Scripts that build animated scenes:
■ ■ ■ ■ ■

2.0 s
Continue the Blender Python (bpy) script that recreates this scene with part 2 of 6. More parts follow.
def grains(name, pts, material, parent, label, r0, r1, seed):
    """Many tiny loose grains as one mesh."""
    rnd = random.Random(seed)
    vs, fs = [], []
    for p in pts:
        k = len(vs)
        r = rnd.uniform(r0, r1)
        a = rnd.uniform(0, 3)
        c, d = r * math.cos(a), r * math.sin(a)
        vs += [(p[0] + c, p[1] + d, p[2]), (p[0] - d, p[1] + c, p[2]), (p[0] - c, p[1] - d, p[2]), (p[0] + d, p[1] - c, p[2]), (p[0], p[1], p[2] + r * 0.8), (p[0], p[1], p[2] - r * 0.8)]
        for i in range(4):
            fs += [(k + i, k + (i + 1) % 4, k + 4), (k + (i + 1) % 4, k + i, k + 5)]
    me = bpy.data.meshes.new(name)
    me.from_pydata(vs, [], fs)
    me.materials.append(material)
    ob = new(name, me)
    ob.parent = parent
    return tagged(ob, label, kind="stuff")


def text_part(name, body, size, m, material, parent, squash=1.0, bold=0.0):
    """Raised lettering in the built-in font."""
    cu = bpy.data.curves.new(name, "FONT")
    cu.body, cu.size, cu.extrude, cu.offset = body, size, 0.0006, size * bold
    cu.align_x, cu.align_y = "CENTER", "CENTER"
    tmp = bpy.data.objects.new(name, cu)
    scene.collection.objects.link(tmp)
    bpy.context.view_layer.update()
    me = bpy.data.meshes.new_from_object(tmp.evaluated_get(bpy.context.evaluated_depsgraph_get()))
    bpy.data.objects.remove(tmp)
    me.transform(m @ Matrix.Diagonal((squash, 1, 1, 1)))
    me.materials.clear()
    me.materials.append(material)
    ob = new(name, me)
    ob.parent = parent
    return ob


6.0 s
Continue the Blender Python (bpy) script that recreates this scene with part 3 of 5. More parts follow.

■ ■ ■ ■ ■

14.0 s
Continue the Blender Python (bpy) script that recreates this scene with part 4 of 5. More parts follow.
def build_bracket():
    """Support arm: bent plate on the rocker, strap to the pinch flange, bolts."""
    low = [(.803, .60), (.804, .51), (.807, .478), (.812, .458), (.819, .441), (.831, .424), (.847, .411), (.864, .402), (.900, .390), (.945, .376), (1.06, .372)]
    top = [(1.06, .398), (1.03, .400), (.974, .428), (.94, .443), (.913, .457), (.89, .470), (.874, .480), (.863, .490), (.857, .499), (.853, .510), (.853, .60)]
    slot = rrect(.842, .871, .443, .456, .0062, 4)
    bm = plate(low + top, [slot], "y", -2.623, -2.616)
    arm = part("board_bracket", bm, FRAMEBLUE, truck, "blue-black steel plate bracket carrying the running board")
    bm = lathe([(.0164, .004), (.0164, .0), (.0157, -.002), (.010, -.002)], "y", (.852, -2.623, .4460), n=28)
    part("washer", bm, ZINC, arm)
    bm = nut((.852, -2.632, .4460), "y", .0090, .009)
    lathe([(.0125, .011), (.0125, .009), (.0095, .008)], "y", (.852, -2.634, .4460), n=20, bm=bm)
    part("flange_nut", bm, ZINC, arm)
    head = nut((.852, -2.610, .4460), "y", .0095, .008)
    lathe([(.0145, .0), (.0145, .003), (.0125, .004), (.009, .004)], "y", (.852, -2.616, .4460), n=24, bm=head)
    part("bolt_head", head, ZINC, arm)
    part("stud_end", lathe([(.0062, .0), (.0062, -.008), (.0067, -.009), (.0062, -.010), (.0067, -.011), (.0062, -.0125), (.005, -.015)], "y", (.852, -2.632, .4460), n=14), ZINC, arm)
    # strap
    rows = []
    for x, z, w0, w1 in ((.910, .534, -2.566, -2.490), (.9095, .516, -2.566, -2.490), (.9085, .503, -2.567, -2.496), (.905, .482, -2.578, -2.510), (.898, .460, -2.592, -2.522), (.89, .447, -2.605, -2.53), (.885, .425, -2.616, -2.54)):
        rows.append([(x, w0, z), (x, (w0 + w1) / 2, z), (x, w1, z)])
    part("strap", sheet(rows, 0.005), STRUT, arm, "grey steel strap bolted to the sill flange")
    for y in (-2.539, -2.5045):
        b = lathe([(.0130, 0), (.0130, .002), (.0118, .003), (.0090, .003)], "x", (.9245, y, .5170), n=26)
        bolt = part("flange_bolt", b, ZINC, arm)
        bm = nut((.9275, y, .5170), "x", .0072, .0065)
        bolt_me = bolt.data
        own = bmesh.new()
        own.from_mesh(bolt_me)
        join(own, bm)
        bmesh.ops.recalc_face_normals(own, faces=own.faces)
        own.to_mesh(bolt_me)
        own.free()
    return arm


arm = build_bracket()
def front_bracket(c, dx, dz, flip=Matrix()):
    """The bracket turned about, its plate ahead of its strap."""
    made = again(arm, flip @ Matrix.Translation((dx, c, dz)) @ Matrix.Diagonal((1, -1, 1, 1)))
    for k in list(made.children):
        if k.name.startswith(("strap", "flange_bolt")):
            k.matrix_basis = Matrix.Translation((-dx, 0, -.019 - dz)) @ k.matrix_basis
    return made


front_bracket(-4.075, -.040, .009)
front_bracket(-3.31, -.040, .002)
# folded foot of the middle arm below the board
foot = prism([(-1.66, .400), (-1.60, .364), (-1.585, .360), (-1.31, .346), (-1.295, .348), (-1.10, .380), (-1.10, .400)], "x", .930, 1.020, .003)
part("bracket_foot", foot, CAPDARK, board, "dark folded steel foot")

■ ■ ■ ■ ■

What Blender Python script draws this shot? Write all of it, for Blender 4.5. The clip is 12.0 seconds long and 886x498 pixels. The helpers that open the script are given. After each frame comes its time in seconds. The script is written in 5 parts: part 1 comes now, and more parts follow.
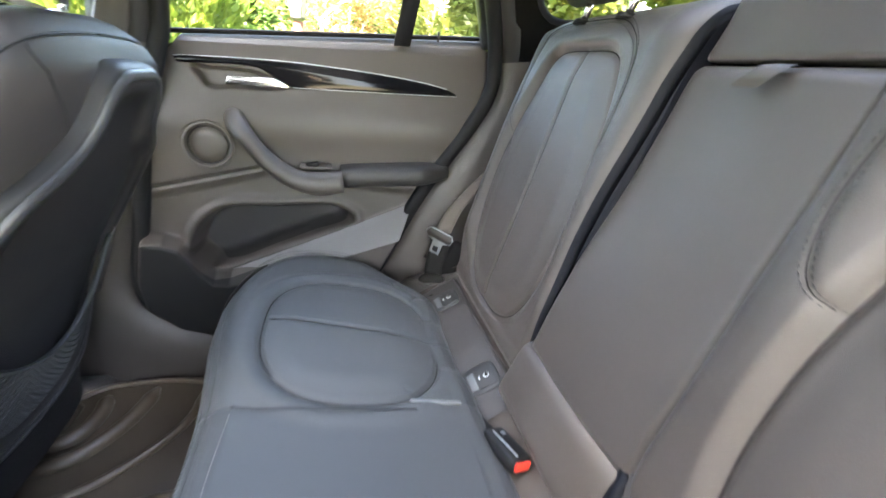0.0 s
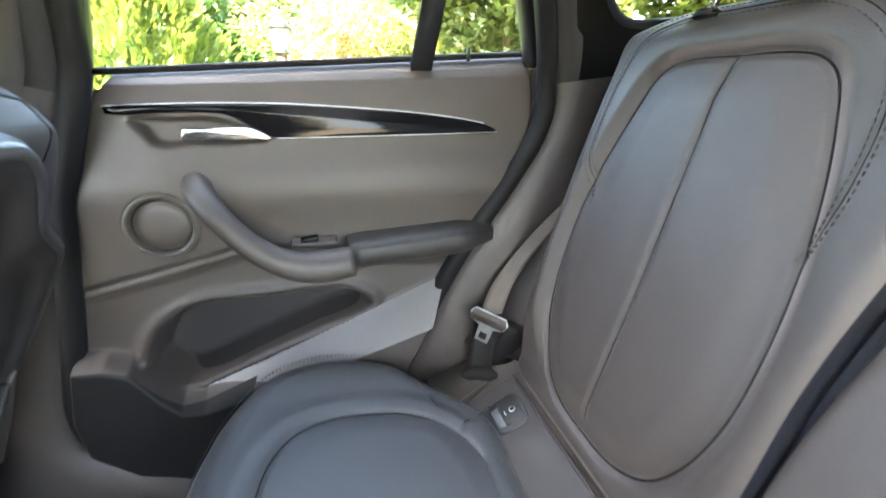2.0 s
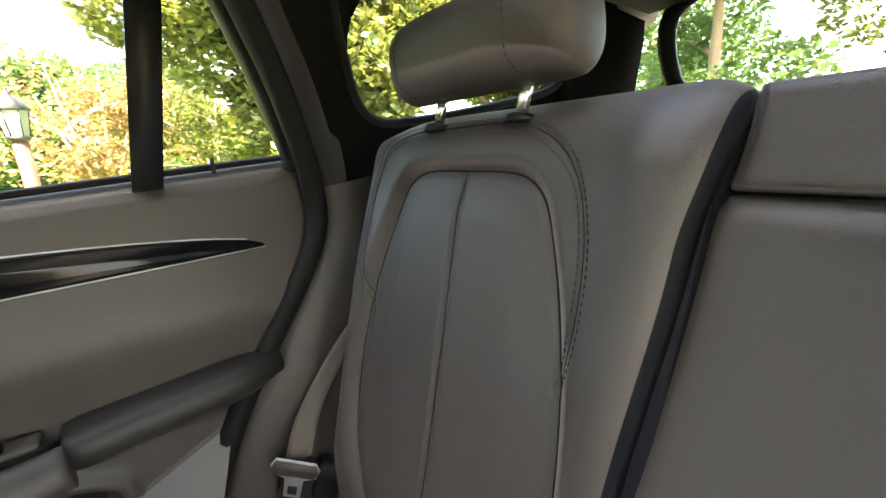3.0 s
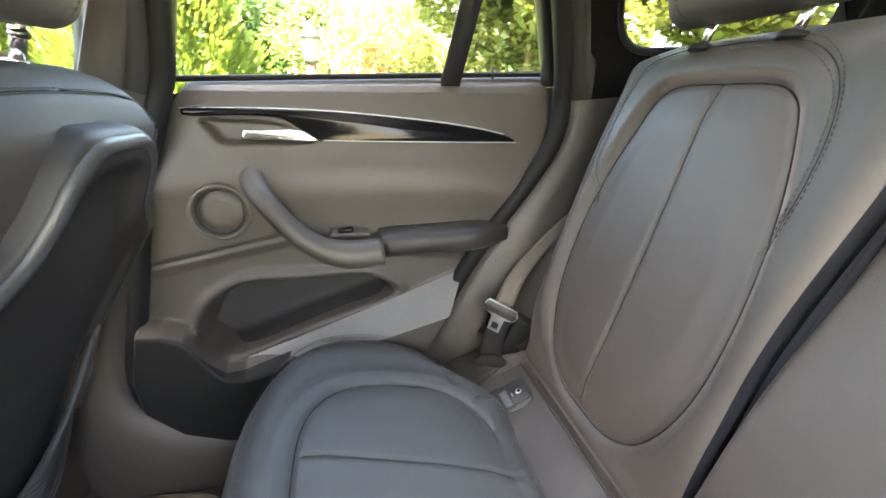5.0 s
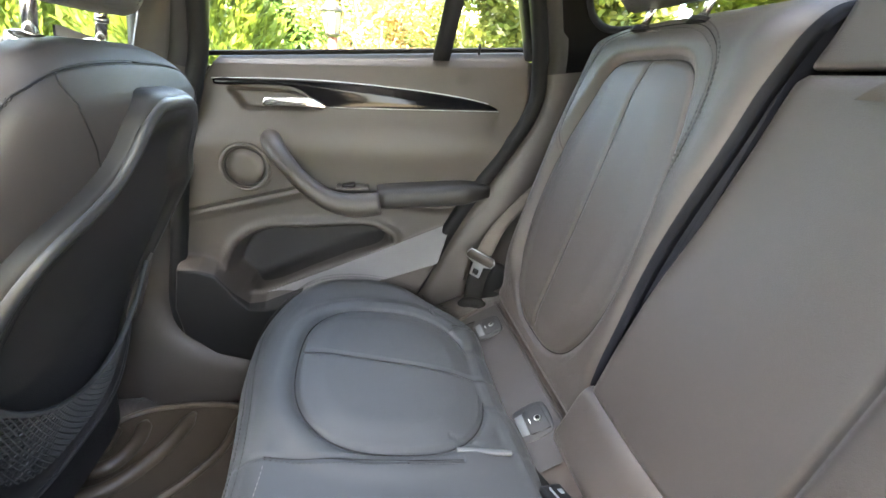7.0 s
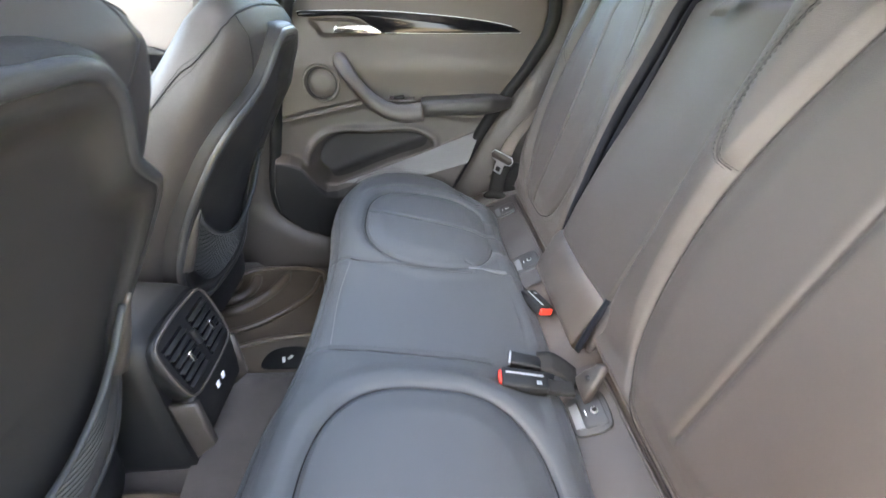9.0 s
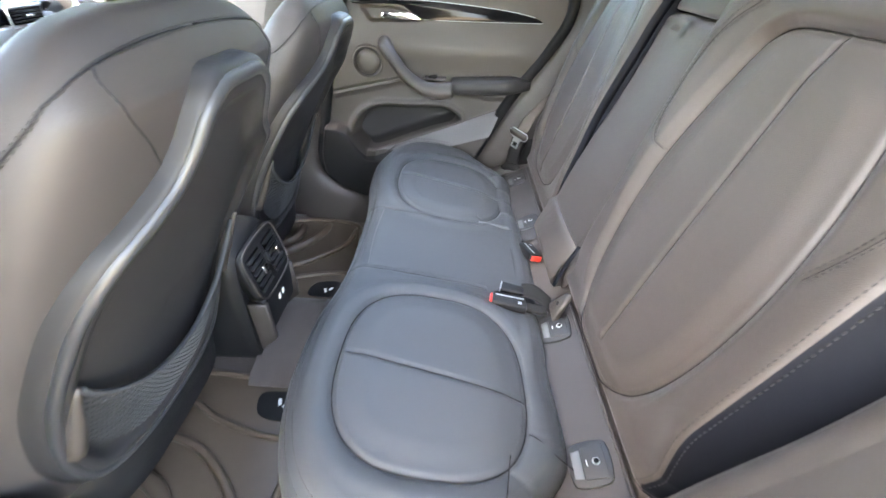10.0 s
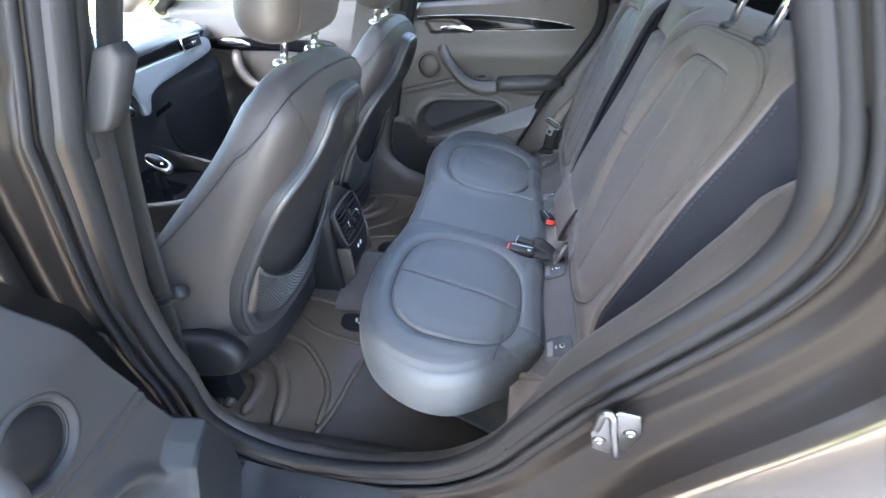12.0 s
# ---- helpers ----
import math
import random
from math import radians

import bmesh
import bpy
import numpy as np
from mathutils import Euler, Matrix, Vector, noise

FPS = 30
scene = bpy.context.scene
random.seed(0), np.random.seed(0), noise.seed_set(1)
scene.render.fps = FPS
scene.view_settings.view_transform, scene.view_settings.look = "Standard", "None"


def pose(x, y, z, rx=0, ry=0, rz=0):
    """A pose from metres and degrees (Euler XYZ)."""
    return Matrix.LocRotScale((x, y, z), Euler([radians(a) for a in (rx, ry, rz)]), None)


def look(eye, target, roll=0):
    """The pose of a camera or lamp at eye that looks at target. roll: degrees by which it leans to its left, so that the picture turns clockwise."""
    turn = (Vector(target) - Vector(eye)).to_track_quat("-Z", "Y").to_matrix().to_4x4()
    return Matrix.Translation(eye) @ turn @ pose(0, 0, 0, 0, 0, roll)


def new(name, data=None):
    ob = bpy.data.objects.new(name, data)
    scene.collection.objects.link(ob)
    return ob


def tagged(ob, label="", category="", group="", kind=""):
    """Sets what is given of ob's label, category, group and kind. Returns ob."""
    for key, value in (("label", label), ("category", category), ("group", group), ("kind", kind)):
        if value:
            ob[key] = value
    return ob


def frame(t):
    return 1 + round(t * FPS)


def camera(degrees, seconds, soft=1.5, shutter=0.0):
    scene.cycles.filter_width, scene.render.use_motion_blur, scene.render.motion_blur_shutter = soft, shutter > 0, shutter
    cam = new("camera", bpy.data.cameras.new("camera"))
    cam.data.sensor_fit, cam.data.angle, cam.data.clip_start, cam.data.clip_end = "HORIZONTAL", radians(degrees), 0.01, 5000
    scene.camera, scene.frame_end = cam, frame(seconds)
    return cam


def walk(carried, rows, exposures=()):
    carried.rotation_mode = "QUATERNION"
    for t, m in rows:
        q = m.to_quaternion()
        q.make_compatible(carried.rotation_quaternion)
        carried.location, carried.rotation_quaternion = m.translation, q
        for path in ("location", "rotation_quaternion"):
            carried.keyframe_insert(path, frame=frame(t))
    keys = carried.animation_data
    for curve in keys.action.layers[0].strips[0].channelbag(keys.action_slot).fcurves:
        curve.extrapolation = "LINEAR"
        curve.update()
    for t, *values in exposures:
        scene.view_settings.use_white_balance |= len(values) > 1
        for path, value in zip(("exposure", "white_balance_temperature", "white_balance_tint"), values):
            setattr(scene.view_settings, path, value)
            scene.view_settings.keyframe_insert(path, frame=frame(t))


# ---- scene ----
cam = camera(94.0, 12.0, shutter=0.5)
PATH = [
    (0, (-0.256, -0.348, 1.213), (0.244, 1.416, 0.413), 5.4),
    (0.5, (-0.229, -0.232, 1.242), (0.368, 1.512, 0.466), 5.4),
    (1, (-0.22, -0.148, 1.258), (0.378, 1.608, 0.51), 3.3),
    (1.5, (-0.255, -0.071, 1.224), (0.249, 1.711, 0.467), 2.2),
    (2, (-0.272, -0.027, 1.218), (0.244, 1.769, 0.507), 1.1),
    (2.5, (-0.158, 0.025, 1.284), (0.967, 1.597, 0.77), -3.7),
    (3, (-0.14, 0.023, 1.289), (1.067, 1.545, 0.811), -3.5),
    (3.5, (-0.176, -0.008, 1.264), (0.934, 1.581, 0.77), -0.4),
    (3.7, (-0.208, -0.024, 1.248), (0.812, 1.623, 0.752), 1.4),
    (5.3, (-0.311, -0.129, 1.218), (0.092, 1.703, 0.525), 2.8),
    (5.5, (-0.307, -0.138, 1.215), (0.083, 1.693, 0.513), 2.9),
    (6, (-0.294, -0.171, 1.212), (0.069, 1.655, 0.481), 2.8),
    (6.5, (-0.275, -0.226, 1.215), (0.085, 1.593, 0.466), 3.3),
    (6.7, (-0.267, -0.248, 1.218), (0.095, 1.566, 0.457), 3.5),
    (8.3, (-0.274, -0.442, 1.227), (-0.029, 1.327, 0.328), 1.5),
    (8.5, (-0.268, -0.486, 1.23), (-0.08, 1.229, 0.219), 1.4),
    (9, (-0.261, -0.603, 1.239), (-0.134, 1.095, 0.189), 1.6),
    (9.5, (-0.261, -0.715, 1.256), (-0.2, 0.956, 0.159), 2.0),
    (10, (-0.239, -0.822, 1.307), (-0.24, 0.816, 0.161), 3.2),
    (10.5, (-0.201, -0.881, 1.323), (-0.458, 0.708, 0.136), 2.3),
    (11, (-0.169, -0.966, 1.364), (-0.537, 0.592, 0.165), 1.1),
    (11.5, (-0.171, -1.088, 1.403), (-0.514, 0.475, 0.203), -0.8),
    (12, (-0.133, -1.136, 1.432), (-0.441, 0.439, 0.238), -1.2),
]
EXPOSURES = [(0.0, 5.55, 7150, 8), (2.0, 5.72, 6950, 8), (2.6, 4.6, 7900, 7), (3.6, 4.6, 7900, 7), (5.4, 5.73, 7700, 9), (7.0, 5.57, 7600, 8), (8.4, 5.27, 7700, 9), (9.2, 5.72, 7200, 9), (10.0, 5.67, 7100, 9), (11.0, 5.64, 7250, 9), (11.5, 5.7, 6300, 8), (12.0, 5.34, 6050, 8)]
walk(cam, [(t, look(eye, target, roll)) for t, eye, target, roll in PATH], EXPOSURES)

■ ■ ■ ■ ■

### The exercise
Look back at the data above. Transcribe exactly the lines starting at the line that contains "scene.view_settings.use_white_balance |= len(values)" and ending at the line that contains "scene.view_settings.keyframe_insert(path, frame=frame(t))".

### Output of the exercise
        scene.view_settings.use_white_balance |= len(values) > 1
        for path, value in zip(("exposure", "white_balance_temperature", "white_balance_tint"), values):
            setattr(scene.view_settings, path, value)
            scene.view_settings.keyframe_insert(path, frame=frame(t))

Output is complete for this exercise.